## What the exercise asks
Leave out all pictures. Return exactly the lines from the top of the material through the line containing "return np.stack([x, y], 1)".
+-------+
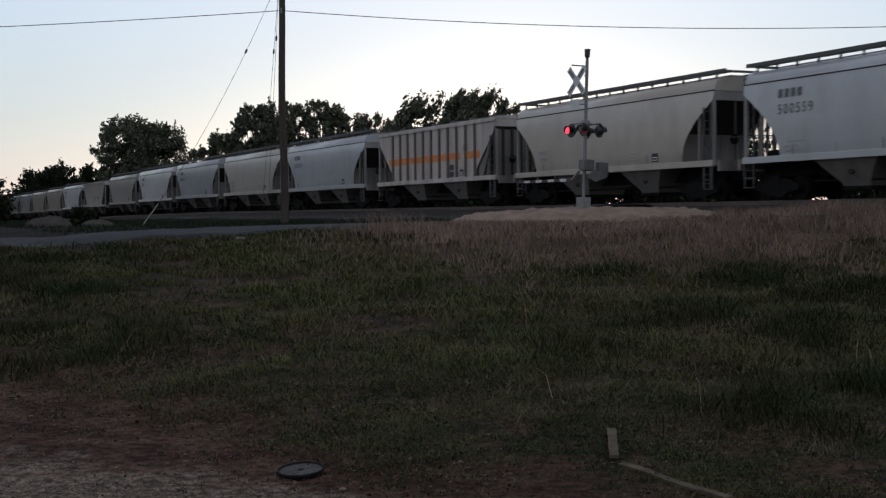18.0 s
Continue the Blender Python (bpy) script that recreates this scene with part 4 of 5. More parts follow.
def patchy(xy, f=0.5, seed=0.0):
    """A smooth 0..1 field that makes tufts and bare spots."""
    x, y = xy[:, 0], xy[:, 1]
    s = np.sin(x * 1.9 * f + seed) + np.sin(y * 1.3 * f + 1.7 + seed) + np.sin((x + y) * 2.7 * f + 0.4) + np.sin((x - 1.6 * y) * 1.1 * f + 2.2 * seed) + np.sin((2.1 * x + 0.6 * y) * 3.1 * f)
    return 0.5 + s / 7


def field(n, y0, y1, power=1.0):
    """Points spread over the view's wedge of the field, denser near the eye."""
    y = y0 + (y1 - y0) * rng.random(n) ** power
    x = (rng.random(n) * 2 - 1) * (y * 0.39 + 0.6)
    return np.stack([x, y], 1)


def clear_of_road(xy, mask=False, verge=False):
    keep = np.ones(len(xy), bool)
    beyond = ((xy[:, 0] + 9.7) * -0.82 + (xy[:, 1] - 29.3) * 0.575 > 1.4) & (xy[:, 0] < -0.5)
    if not verge:
        keep &= ~beyond
    for (x0, y0), (x1, y1) in zip(ROAD_L, ROAD_L[1:]):
        d = np.array([x1 - x0, y1 - y0])
        t = np.clip(((xy - (x0, y0)) @ d) / (d @ d), 0, 1)
        keep &= np.linalg.norm(xy - (np.array([x0, y0]) + t[:, None] * d), axis=1) > 2.0
    return keep if mask else xy[keep]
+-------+
## Full response
18.0 s
Continue the Blender Python (bpy) script that recreates this scene with part 4 of 5. More parts follow.
def patchy(xy, f=0.5, seed=0.0):
    """A smooth 0..1 field that makes tufts and bare spots."""
    x, y = xy[:, 0], xy[:, 1]
    s = np.sin(x * 1.9 * f + seed) + np.sin(y * 1.3 * f + 1.7 + seed) + np.sin((x + y) * 2.7 * f + 0.4) + np.sin((x - 1.6 * y) * 1.1 * f + 2.2 * seed) + np.sin((2.1 * x + 0.6 * y) * 3.1 * f)
    return 0.5 + s / 7


def field(n, y0, y1, power=1.0):
    """Points spread over the view's wedge of the field, denser near the eye."""
    y = y0 + (y1 - y0) * rng.random(n) ** power
    x = (rng.random(n) * 2 - 1) * (y * 0.39 + 0.6)
    return np.stack([x, y], 1)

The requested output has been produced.